Listings in LA are down 48 percent from the same time last year. Consequently, the median list price is up nearly 28 percent. This is according to the lastest Realtor.com stats for March 2013. Basically, the supply of homes for sale has decreased dramatically while the supply of buyers is increasing.
In fact, 98 out of the top 100 cities listed had a decrease in houses available to buy. THAT is incredible. Stunning, actually.
Here's what all this means here on the real estate front lines for the summer (as long as there is not some sort of world wide negative event) Selling will be good. If you bought foreclosures or picked-up a house at the bottom of the market in late 2010 thru early 2012, you can sell for a nice profit. If you're not in the market, get in. Money is cheap. The opportunities are there.

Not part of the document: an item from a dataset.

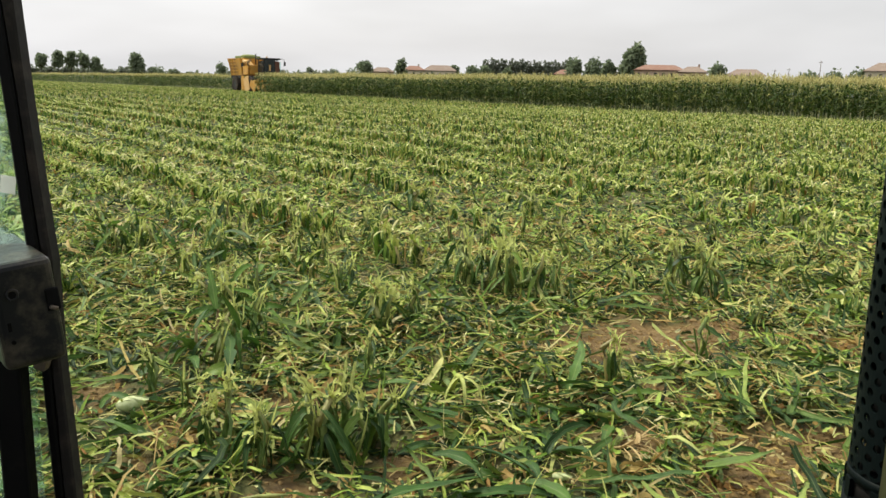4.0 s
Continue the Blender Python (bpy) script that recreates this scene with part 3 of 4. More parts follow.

As you head out to find your home, here are two tips.
One, buy the smallest house on the best block. The larger, more expensive houses will help pull up the price of your house. The best block will usually be in the best school district. It's a win-win. Key factors when you want to sell.
Which leads us to tip number two. Before you make an offer, look at your potential new home from a selling, not a buying, standpoint. Will this house sell easily? Are there any factors which will turn away potential buyers? Busy street, large power lines, next to a shopping mall or close to an airport are a few. The more rejection factors, the smaller the pool of potential buyers and the longer it will sit on the market. I've always purchased my houses under the criteria of "if the shit hit the fan tomorrow, will this house still sell?" The best-positioned houses will still sell in a tough market and sell first. Make sure your house has a ton of pluses and few, if any, minuses.
Remember, your house has no value if you can't sell it. All these factors add value or subtract value.
So, grab a cheeseburger, do your homework and go get that dream home!